3- Sendo que falamos de dinheiros públicos, não poderá esta 'operação de bastidores' ser classificada como sendo 'trâfego de influências', um crime punido por lei?
4 - O presidente do Júri, o Sr. António Cunha, é o director da Videoteca Municipal de Lisboa. Outros dos elementos do Júri é a Sra. Isabel Ruth, que já participou em sete filmes do Sr. Manoel de Oliveira. Não haverá, neste último caso, conflito de interesses? Serão estas as pessoas mais qualificadas para ajudar a decidir quais os filmes produzidos em Portugal? Olhar para a constituição dos júris, perceber a sua subjectividade e, porque não dize-lo, incompetência, é começar a decifrar as razões do divórcio entre o público e o cinema português. Apenas entre 0,4% e 1% dos espectadores de cinema em Portugal assistem a produções nacionais.

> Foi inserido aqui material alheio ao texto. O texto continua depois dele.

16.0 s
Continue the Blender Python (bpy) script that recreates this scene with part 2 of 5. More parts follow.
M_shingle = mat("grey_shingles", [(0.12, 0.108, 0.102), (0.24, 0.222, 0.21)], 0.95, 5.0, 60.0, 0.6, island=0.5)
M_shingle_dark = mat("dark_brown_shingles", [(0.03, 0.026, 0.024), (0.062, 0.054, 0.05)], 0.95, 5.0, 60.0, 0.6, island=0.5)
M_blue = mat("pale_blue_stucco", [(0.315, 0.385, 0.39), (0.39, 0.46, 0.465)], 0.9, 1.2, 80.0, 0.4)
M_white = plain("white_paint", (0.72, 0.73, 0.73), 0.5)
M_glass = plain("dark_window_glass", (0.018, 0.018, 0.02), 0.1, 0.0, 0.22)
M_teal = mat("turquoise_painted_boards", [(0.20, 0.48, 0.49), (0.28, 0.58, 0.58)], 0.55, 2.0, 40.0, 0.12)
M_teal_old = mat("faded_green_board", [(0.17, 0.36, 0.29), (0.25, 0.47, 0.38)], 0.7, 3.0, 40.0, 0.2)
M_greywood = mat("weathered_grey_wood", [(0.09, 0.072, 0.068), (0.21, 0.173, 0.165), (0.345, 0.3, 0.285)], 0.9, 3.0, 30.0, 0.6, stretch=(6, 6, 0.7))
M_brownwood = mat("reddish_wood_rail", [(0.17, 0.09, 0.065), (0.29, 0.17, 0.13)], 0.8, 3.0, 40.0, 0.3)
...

5- A nova Lei das Artes do Cinema e do Audiovisual entrou em vigor em 18 de Setembro de 2004. Ainda não foi regulamentada. Porque? Os objectivos centrais do novo diploma eram "o apoio ao desenvolvimento sustentado da produção" e "a criação de um tecido empresarial". Quem é que perderia com esta nova lei? Talvez aqueles que estejam confortáveis com o actual estado de coisas. Falamos de pessoas que vivem na garantia de dois subsídios por ano e na irresponsabilidade de quem gasta 650 mil Euros num filme visto, em muitos casos, por menos de cem espectadores.
Muitas outras questões ficam por fazer. Sei também que este é apenas mais um episódio de uma história triste. Um país define-se pela sua cultura e, nesse aspecto, Portugal está podre. Esta não é uma meritocracia. Não é sequer uma Democracia. É o país do Status Quo. Não há lugar ao dinamismo cultural, às novas ideias ou a talentos emergentes. Mas este não é o alerta. O verdadeiro problema é que vamos desistindo. Alguns saem do país, como exilados culturais. Os que ficam são atacados pela estupidez do sistema. A criatividade deixa de existir. Ligo a televisão, abro um livro, entro numa sala de cinema escura e vazia, e sei que a batalha está perdida. Estamos em inferioridade numérica e não temos aliados. A ficção portuguesa está morta. E como é uma guerra invisível, ninguém dá por isso.